SUPPLIED DATA:
**********

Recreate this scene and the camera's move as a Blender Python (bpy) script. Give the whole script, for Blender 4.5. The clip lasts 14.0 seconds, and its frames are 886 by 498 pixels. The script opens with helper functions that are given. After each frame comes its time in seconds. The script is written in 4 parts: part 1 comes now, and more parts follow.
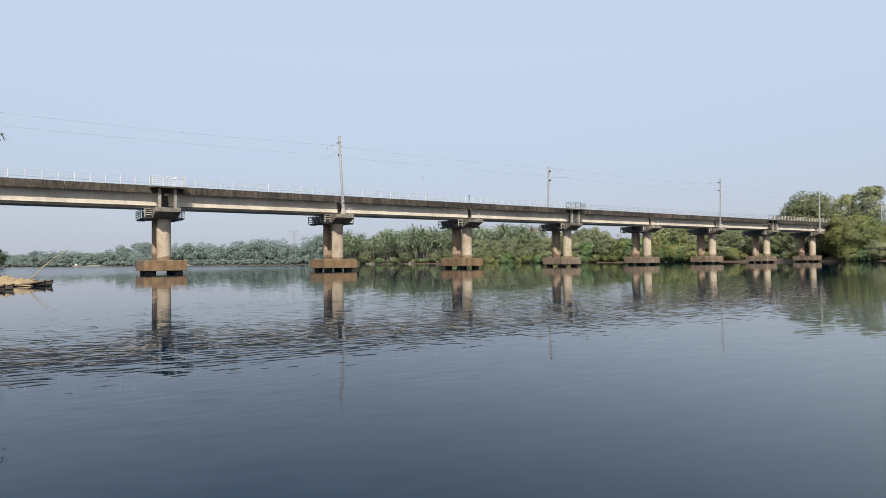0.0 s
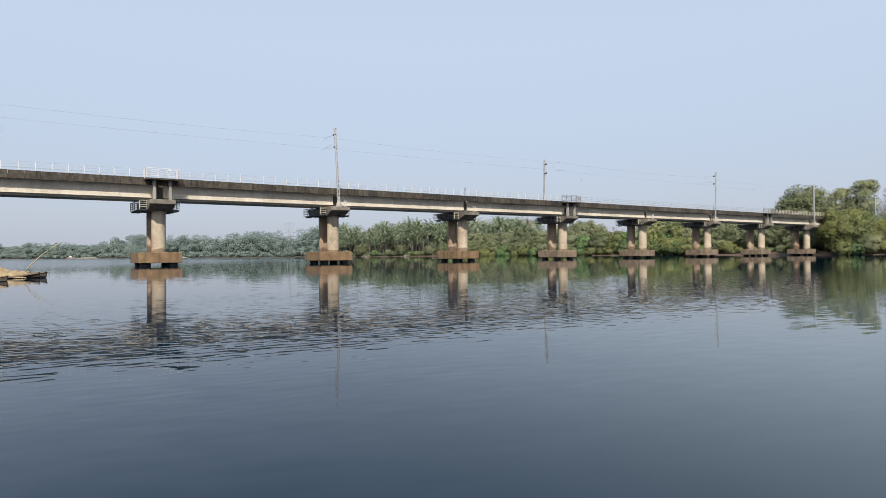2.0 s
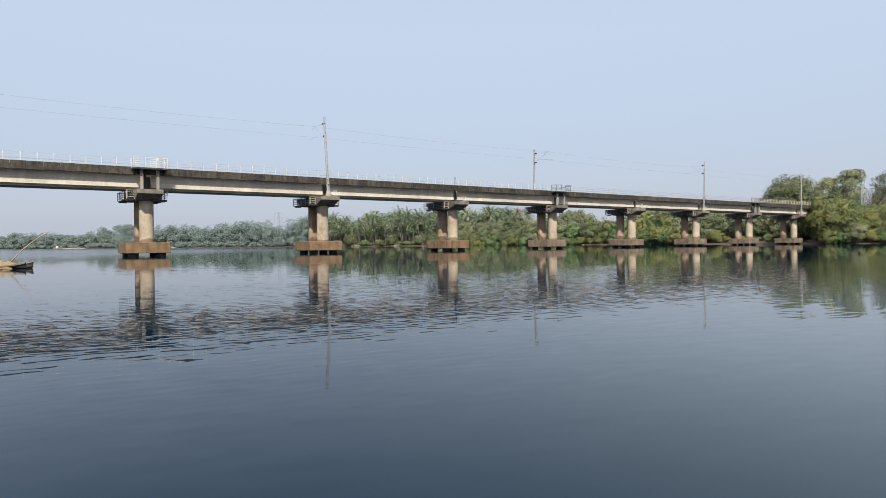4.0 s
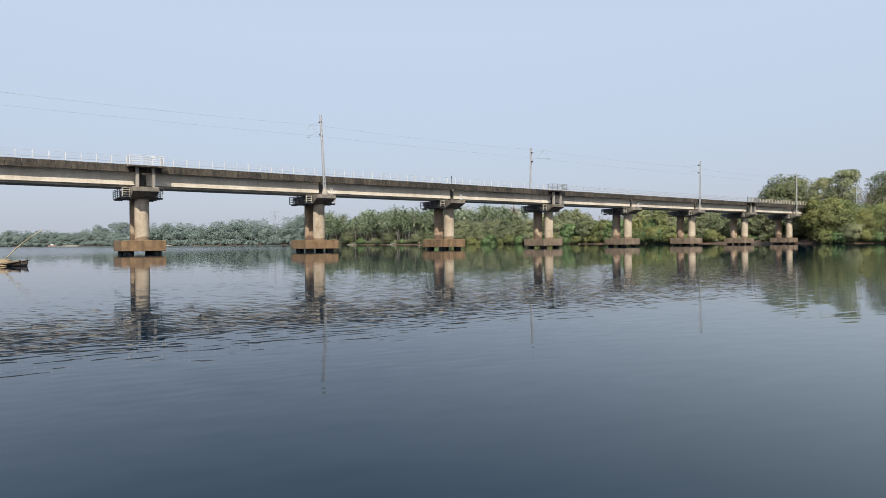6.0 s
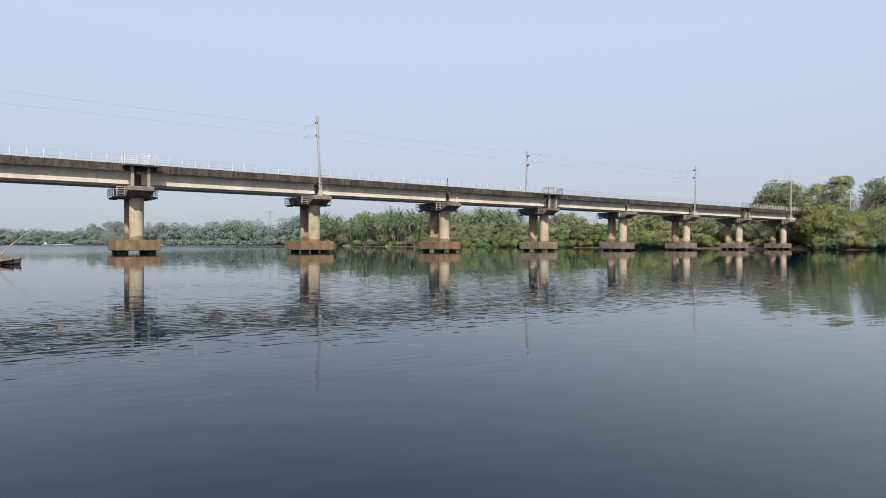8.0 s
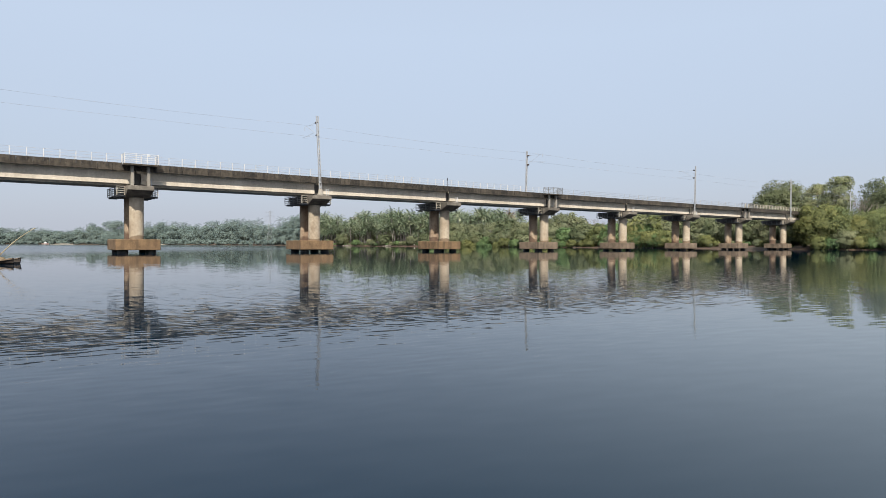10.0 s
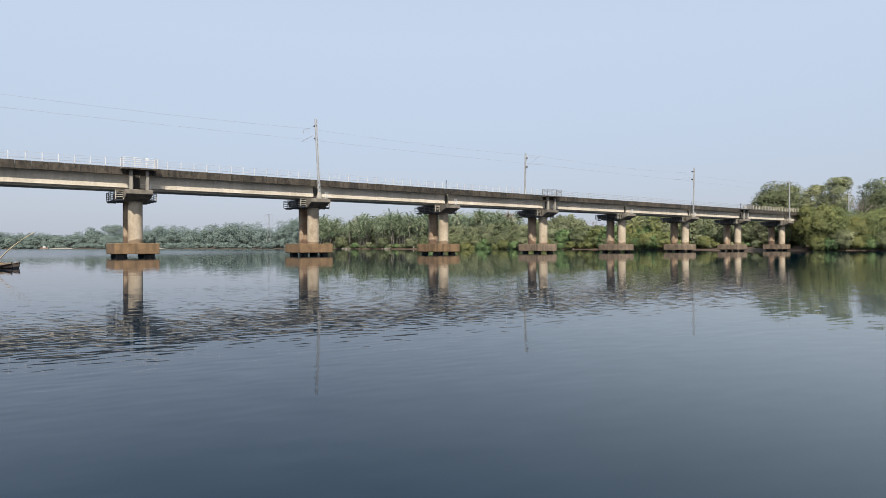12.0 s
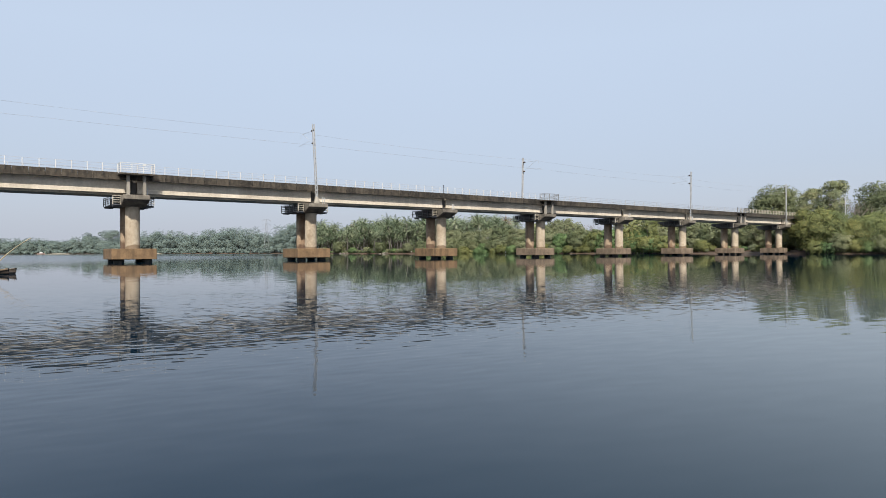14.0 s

**********

TASK DIRECTIONS: Write out the listing above again, exactly, but with no pictures in the copy.

COMPLETE RESPONSE:
Recreate this scene and the camera's move as a Blender Python (bpy) script. Give the whole script, for Blender 4.5. The clip lasts 14.0 seconds, and its frames are 886 by 498 pixels. The script opens with helper functions that are given. After each frame comes its time in seconds. The script is written in 4 parts: part 1 comes now, and more parts follow.
0.0 s
2.0 s
4.0 s
6.0 s
8.0 s
10.0 s
12.0 s
14.0 s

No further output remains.